● **EXERCISE PROMPT**
Find the line containing "5. More parts follow.". Retype it and every later line of the records exactly, leaving out pictures.

#### RECORDS SHOWN ####

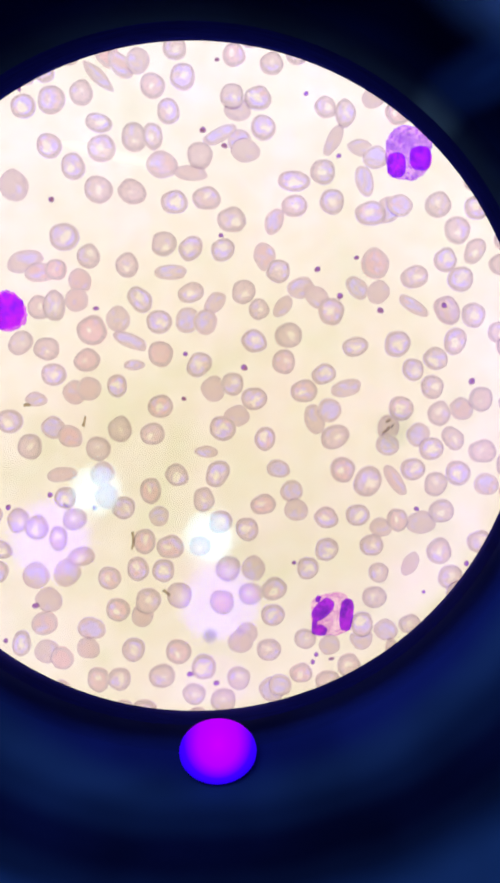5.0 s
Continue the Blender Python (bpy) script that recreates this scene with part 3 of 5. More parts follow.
cell("d", -48, -1004, 7, 7, 0)
cell("d", 90, -1007, 10, 9, 0)
cell("d", 81, -963, 12, 11, 0)
cell("d", -189, -936, 14, 11, 0)
cell("d", -42, -932, 9, 8, 0)
cell("d", -203, -871, 13, 10, 0)
cell("o", 128, -1162, 39, 32, 0)
cell("o", 164, -1153, 32, 23, 0)
cell("o", 199, -1140, 39, 36, 0)
cell("o", 185, -1108, 42, 38, 0)
cell("o", 206, -1106, 45, 36, 0)
cell("o", 261, -1120, 40, 36, 0)
cell("r", 259, -1098, 40, 36, 0)
cell("r", 156, -1068, 50, 37, -65)
cell("r", 245, -1058, 40, 37, 90)
cell("o", 157, -1018, 45, 35, 0)
cell("o", 190, -1024, 46, 39, 0)
cell("r", 219, -1012, 35, 32, 0)
cell("r", 261, -1016, 43, 37, 0)
cell("r", 393, -1018, 44, 40, 0)
cell("r", 157, -985, 43, 43, 0)
cell("r", 353, -993, 41, 36, 90)
cell("o", 450, -985, 40, 39, 0)
cell("r", 225, -961, 43, 38, 90)
cell("o", 252, -920, 42, 42, 0)
cell("r", 289, -934, 49, 40, -20)
cell("r", 365, -936, 41, 35, 90)
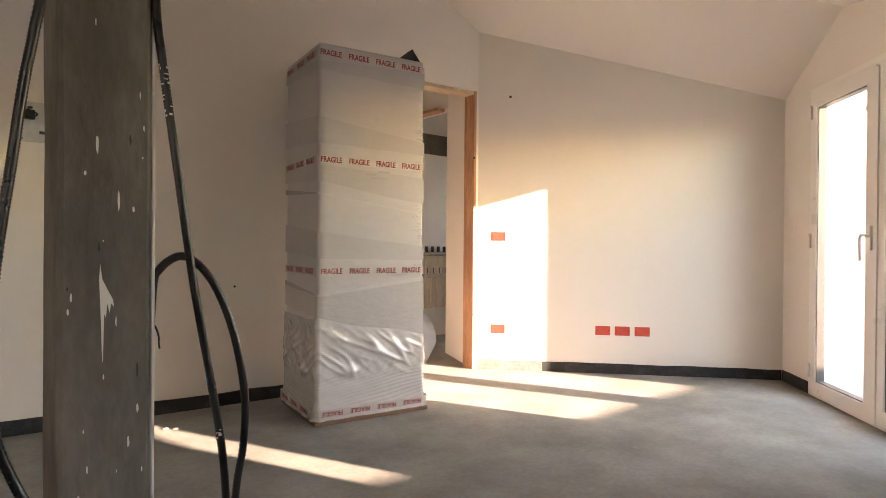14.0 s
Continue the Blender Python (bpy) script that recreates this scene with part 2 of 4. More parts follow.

####

● **FULL OUTPUT**
Continue the Blender Python (bpy) script that recreates this scene with part 3 of 5. More parts follow.
cell("d", -48, -1004, 7, 7, 0)
cell("d", 90, -1007, 10, 9, 0)
cell("d", 81, -963, 12, 11, 0)
cell("d", -189, -936, 14, 11, 0)
cell("d", -42, -932, 9, 8, 0)
cell("d", -203, -871, 13, 10, 0)
cell("o", 128, -1162, 39, 32, 0)
cell("o", 164, -1153, 32, 23, 0)
cell("o", 199, -1140, 39, 36, 0)
cell("o", 185, -1108, 42, 38, 0)
cell("o", 206, -1106, 45, 36, 0)
cell("o", 261, -1120, 40, 36, 0)
cell("r", 259, -1098, 40, 36, 0)
cell("r", 156, -1068, 50, 37, -65)
cell("r", 245, -1058, 40, 37, 90)
cell("o", 157, -1018, 45, 35, 0)
cell("o", 190, -1024, 46, 39, 0)
cell("r", 219, -1012, 35, 32, 0)
cell("r", 261, -1016, 43, 37, 0)
cell("r", 393, -1018, 44, 40, 0)
cell("r", 157, -985, 43, 43, 0)
cell("r", 353, -993, 41, 36, 90)
cell("o", 450, -985, 40, 39, 0)
cell("r", 225, -961, 43, 38, 90)
cell("o", 252, -920, 42, 42, 0)
cell("r", 289, -934, 49, 40, -20)
cell("r", 365, -936, 41, 35, 90)
14.0 s
Continue the Blender Python (bpy) script that recreates this scene with part 2 of 4. More parts follow.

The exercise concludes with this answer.